Set problem: Reproduce the listing exactly and skip over any pictures.

Given data:

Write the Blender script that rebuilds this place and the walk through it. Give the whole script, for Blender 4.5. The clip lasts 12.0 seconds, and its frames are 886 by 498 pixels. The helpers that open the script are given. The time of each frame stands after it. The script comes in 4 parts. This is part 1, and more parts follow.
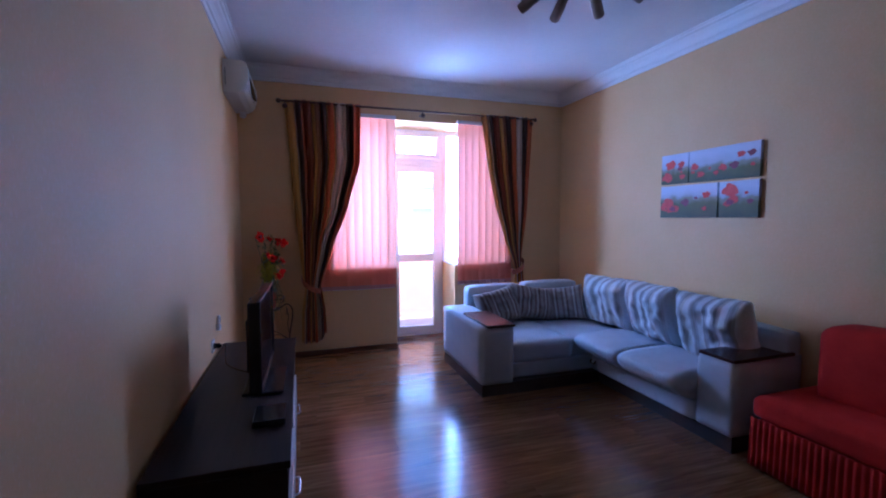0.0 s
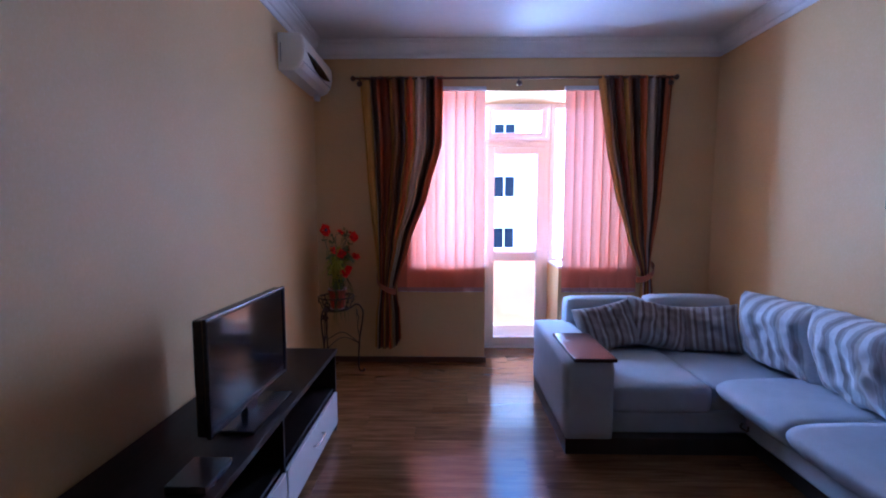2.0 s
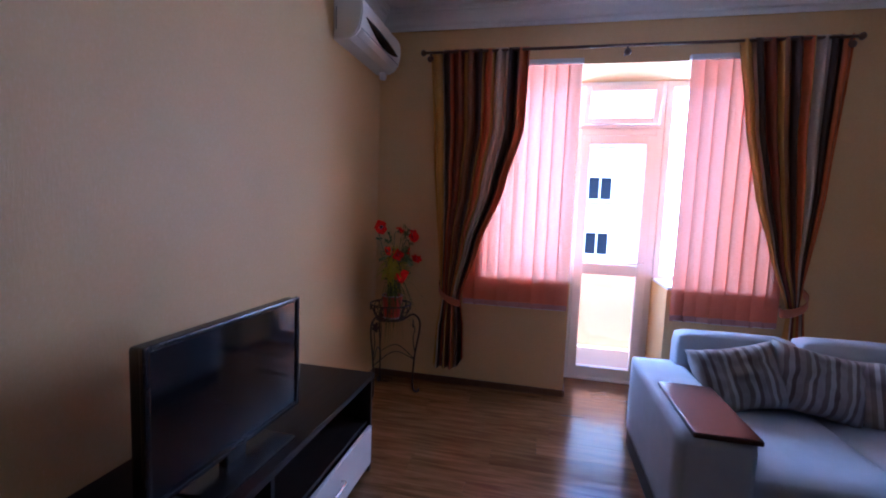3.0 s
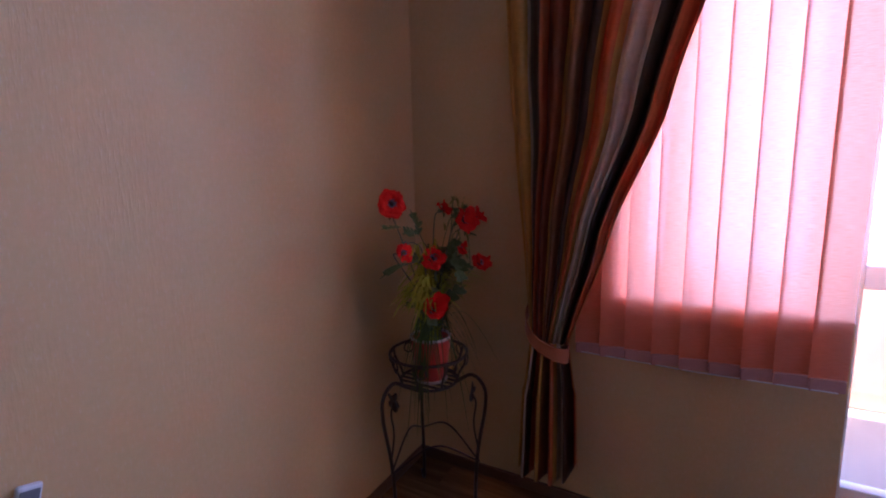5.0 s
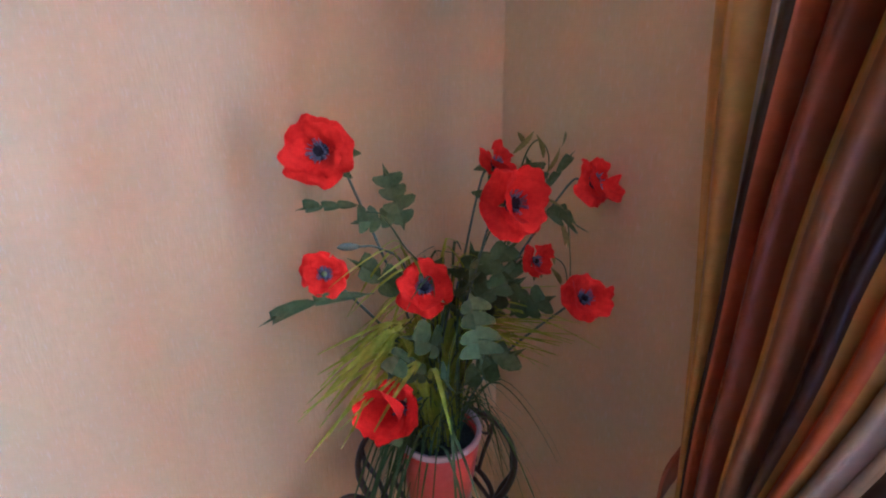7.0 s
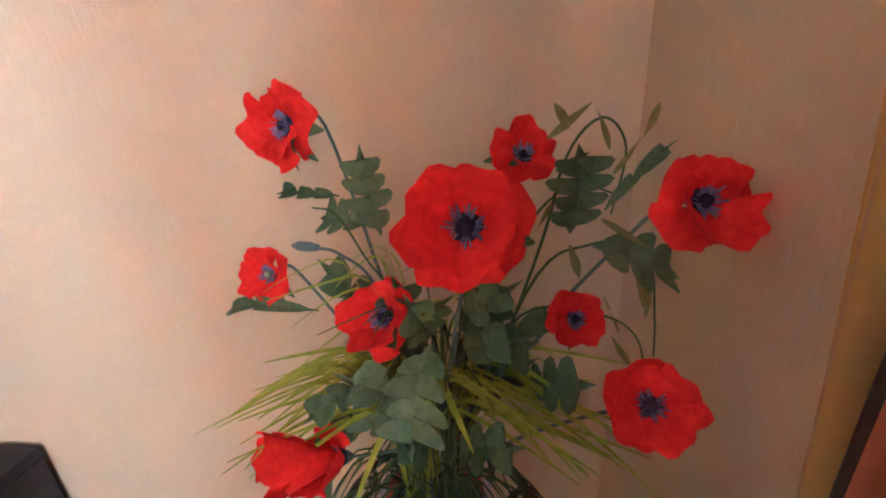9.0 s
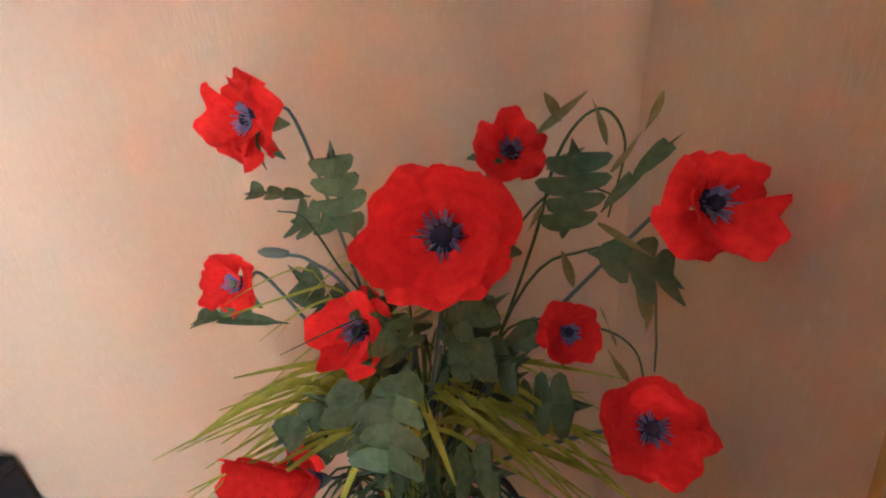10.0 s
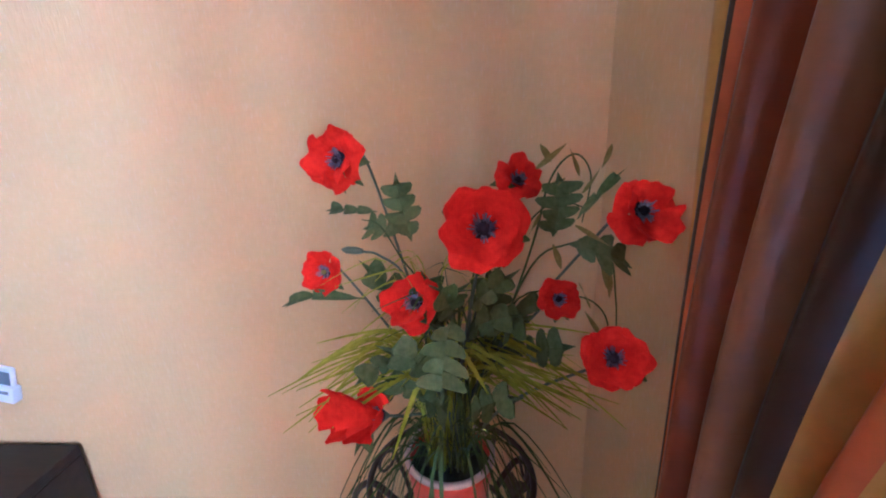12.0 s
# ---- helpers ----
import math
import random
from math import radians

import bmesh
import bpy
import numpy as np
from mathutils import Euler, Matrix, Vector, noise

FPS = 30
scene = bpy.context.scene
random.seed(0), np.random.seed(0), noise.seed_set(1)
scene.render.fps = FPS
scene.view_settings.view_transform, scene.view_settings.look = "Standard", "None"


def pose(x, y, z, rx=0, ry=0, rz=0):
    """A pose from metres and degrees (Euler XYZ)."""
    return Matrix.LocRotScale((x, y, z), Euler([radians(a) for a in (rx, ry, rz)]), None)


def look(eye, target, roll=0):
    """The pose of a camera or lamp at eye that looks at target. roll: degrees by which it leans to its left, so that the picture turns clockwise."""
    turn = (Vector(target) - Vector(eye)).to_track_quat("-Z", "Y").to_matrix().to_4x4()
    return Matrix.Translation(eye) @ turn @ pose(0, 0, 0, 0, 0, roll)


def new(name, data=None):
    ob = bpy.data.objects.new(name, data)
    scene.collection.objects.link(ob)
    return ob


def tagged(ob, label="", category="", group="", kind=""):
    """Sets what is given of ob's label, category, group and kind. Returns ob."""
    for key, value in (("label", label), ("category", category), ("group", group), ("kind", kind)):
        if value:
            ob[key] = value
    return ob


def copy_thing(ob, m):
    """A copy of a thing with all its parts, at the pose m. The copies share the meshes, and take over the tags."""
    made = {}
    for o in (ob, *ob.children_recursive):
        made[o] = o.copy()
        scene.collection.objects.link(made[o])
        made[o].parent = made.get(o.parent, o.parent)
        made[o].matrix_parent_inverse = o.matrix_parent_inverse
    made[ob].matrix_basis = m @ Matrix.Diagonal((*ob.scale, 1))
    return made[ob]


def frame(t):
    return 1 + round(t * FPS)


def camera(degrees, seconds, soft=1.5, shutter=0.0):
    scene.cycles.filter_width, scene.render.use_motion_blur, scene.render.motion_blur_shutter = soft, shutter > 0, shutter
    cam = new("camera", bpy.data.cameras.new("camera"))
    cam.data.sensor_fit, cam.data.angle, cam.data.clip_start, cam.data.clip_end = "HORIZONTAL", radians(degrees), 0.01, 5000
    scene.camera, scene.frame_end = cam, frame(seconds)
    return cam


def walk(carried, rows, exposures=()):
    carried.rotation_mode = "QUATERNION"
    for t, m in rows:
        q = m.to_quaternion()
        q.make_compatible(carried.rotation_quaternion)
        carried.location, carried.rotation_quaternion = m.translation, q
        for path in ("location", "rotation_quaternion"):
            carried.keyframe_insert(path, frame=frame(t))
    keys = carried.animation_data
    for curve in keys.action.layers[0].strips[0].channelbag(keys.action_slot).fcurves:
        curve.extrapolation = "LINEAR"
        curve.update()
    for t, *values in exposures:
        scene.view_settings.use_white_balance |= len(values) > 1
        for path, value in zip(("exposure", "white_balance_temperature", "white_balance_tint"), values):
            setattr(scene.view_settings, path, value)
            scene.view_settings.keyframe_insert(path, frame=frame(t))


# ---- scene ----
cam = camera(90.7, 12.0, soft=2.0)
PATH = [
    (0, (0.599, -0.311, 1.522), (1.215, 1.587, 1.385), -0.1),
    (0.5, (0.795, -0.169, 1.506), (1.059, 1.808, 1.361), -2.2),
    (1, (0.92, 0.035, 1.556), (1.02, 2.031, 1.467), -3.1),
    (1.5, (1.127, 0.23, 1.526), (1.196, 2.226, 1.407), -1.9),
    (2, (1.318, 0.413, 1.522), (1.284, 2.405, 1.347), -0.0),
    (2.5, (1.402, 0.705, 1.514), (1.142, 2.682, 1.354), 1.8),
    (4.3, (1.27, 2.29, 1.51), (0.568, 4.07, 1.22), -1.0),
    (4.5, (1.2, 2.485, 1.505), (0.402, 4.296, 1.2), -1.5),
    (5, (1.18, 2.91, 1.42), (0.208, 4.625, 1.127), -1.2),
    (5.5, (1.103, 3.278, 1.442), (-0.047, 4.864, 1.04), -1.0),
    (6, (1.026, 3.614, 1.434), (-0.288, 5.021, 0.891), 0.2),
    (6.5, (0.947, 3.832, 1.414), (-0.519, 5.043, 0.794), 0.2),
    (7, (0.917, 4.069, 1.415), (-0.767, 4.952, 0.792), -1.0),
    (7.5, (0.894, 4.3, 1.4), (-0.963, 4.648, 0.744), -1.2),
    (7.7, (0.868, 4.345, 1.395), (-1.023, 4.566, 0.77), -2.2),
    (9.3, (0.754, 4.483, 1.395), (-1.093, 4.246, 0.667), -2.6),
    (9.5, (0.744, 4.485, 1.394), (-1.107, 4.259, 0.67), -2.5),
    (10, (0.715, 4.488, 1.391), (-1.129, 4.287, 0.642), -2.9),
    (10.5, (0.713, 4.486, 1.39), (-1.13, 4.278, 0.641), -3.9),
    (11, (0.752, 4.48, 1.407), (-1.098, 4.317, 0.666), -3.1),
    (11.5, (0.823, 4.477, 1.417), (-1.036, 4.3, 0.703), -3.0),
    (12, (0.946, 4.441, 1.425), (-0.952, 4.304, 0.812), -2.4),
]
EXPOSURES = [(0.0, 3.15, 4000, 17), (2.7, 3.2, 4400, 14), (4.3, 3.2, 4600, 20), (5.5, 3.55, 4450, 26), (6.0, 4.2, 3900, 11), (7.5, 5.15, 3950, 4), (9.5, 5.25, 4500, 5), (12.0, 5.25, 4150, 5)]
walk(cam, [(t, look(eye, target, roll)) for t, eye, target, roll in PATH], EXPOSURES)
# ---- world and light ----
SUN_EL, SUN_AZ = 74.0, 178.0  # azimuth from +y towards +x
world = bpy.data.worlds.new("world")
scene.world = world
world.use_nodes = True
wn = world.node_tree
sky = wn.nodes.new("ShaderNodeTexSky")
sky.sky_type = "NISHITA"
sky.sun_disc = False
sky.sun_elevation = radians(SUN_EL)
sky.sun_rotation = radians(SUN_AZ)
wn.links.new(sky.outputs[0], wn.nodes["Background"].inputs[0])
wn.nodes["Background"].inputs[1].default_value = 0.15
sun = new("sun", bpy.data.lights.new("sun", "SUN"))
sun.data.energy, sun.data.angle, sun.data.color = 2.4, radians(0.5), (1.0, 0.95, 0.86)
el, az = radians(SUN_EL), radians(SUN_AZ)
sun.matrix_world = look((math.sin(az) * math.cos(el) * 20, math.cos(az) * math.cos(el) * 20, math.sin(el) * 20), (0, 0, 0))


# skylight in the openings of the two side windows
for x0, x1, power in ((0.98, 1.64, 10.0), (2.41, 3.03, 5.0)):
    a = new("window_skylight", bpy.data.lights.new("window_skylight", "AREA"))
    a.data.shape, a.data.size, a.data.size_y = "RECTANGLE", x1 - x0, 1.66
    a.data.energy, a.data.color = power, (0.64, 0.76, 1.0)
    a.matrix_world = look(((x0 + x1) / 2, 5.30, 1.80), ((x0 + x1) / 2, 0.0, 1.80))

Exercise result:
Write the Blender script that rebuilds this place and the walk through it. Give the whole script, for Blender 4.5. The clip lasts 12.0 seconds, and its frames are 886 by 498 pixels. The helpers that open the script are given. The time of each frame stands after it. The script comes in 4 parts. This is part 1, and more parts follow.
0.0 s
2.0 s
3.0 s
5.0 s
7.0 s
9.0 s
10.0 s
12.0 s
# ---- helpers ----
import math
import random
from math import radians

import bmesh
import bpy
import numpy as np
from mathutils import Euler, Matrix, Vector, noise

FPS = 30
scene = bpy.context.scene
random.seed(0), np.random.seed(0), noise.seed_set(1)
scene.render.fps = FPS
scene.view_settings.view_transform, scene.view_settings.look = "Standard", "None"


def pose(x, y, z, rx=0, ry=0, rz=0):
    """A pose from metres and degrees (Euler XYZ)."""
    return Matrix.LocRotScale((x, y, z), Euler([radians(a) for a in (rx, ry, rz)]), None)


def look(eye, target, roll=0):
    """The pose of a camera or lamp at eye that looks at target. roll: degrees by which it leans to its left, so that the picture turns clockwise."""
    turn = (Vector(target) - Vector(eye)).to_track_quat("-Z", "Y").to_matrix().to_4x4()
    return Matrix.Translation(eye) @ turn @ pose(0, 0, 0, 0, 0, roll)


def new(name, data=None):
    ob = bpy.data.objects.new(name, data)
    scene.collection.objects.link(ob)
    return ob


def tagged(ob, label="", category="", group="", kind=""):
    """Sets what is given of ob's label, category, group and kind. Returns ob."""
    for key, value in (("label", label), ("category", category), ("group", group), ("kind", kind)):
        if value:
            ob[key] = value
    return ob


def copy_thing(ob, m):
    """A copy of a thing with all its parts, at the pose m. The copies share the meshes, and take over the tags."""
    made = {}
    for o in (ob, *ob.children_recursive):
        made[o] = o.copy()
        scene.collection.objects.link(made[o])
        made[o].parent = made.get(o.parent, o.parent)
        made[o].matrix_parent_inverse = o.matrix_parent_inverse
    made[ob].matrix_basis = m @ Matrix.Diagonal((*ob.scale, 1))
    return made[ob]


def frame(t):
    return 1 + round(t * FPS)


def camera(degrees, seconds, soft=1.5, shutter=0.0):
    scene.cycles.filter_width, scene.render.use_motion_blur, scene.render.motion_blur_shutter = soft, shutter > 0, shutter
    cam = new("camera", bpy.data.cameras.new("camera"))
    cam.data.sensor_fit, cam.data.angle, cam.data.clip_start, cam.data.clip_end = "HORIZONTAL", radians(degrees), 0.01, 5000
    scene.camera, scene.frame_end = cam, frame(seconds)
    return cam


def walk(carried, rows, exposures=()):
    carried.rotation_mode = "QUATERNION"
    for t, m in rows:
        q = m.to_quaternion()
        q.make_compatible(carried.rotation_quaternion)
        carried.location, carried.rotation_quaternion = m.translation, q
        for path in ("location", "rotation_quaternion"):
            carried.keyframe_insert(path, frame=frame(t))
    keys = carried.animation_data
    for curve in keys.action.layers[0].strips[0].channelbag(keys.action_slot).fcurves:
        curve.extrapolation = "LINEAR"
        curve.update()
    for t, *values in exposures:
        scene.view_settings.use_white_balance |= len(values) > 1
        for path, value in zip(("exposure", "white_balance_temperature", "white_balance_tint"), values):
            setattr(scene.view_settings, path, value)
            scene.view_settings.keyframe_insert(path, frame=frame(t))


# ---- scene ----
cam = camera(90.7, 12.0, soft=2.0)
PATH = [
    (0, (0.599, -0.311, 1.522), (1.215, 1.587, 1.385), -0.1),
    (0.5, (0.795, -0.169, 1.506), (1.059, 1.808, 1.361), -2.2),
    (1, (0.92, 0.035, 1.556), (1.02, 2.031, 1.467), -3.1),
    (1.5, (1.127, 0.23, 1.526), (1.196, 2.226, 1.407), -1.9),
    (2, (1.318, 0.413, 1.522), (1.284, 2.405, 1.347), -0.0),
    (2.5, (1.402, 0.705, 1.514), (1.142, 2.682, 1.354), 1.8),
    (4.3, (1.27, 2.29, 1.51), (0.568, 4.07, 1.22), -1.0),
    (4.5, (1.2, 2.485, 1.505), (0.402, 4.296, 1.2), -1.5),
    (5, (1.18, 2.91, 1.42), (0.208, 4.625, 1.127), -1.2),
    (5.5, (1.103, 3.278, 1.442), (-0.047, 4.864, 1.04), -1.0),
    (6, (1.026, 3.614, 1.434), (-0.288, 5.021, 0.891), 0.2),
    (6.5, (0.947, 3.832, 1.414), (-0.519, 5.043, 0.794), 0.2),
    (7, (0.917, 4.069, 1.415), (-0.767, 4.952, 0.792), -1.0),
    (7.5, (0.894, 4.3, 1.4), (-0.963, 4.648, 0.744), -1.2),
    (7.7, (0.868, 4.345, 1.395), (-1.023, 4.566, 0.77), -2.2),
    (9.3, (0.754, 4.483, 1.395), (-1.093, 4.246, 0.667), -2.6),
    (9.5, (0.744, 4.485, 1.394), (-1.107, 4.259, 0.67), -2.5),
    (10, (0.715, 4.488, 1.391), (-1.129, 4.287, 0.642), -2.9),
    (10.5, (0.713, 4.486, 1.39), (-1.13, 4.278, 0.641), -3.9),
    (11, (0.752, 4.48, 1.407), (-1.098, 4.317, 0.666), -3.1),
    (11.5, (0.823, 4.477, 1.417), (-1.036, 4.3, 0.703), -3.0),
    (12, (0.946, 4.441, 1.425), (-0.952, 4.304, 0.812), -2.4),
]
EXPOSURES = [(0.0, 3.15, 4000, 17), (2.7, 3.2, 4400, 14), (4.3, 3.2, 4600, 20), (5.5, 3.55, 4450, 26), (6.0, 4.2, 3900, 11), (7.5, 5.15, 3950, 4), (9.5, 5.25, 4500, 5), (12.0, 5.25, 4150, 5)]
walk(cam, [(t, look(eye, target, roll)) for t, eye, target, roll in PATH], EXPOSURES)
# ---- world and light ----
SUN_EL, SUN_AZ = 74.0, 178.0  # azimuth from +y towards +x
world = bpy.data.worlds.new("world")
scene.world = world
world.use_nodes = True
wn = world.node_tree
sky = wn.nodes.new("ShaderNodeTexSky")
sky.sky_type = "NISHITA"
sky.sun_disc = False
sky.sun_elevation = radians(SUN_EL)
sky.sun_rotation = radians(SUN_AZ)
wn.links.new(sky.outputs[0], wn.nodes["Background"].inputs[0])
wn.nodes["Background"].inputs[1].default_value = 0.15
sun = new("sun", bpy.data.lights.new("sun", "SUN"))
sun.data.energy, sun.data.angle, sun.data.color = 2.4, radians(0.5), (1.0, 0.95, 0.86)
el, az = radians(SUN_EL), radians(SUN_AZ)
sun.matrix_world = look((math.sin(az) * math.cos(el) * 20, math.cos(az) * math.cos(el) * 20, math.sin(el) * 20), (0, 0, 0))


# skylight in the openings of the two side windows
for x0, x1, power in ((0.98, 1.64, 10.0), (2.41, 3.03, 5.0)):
    a = new("window_skylight", bpy.data.lights.new("window_skylight", "AREA"))
    a.data.shape, a.data.size, a.data.size_y = "RECTANGLE", x1 - x0, 1.66
    a.data.energy, a.data.color = power, (0.64, 0.76, 1.0)
    a.matrix_world = look(((x0 + x1) / 2, 5.30, 1.80), ((x0 + x1) / 2, 0.0, 1.80))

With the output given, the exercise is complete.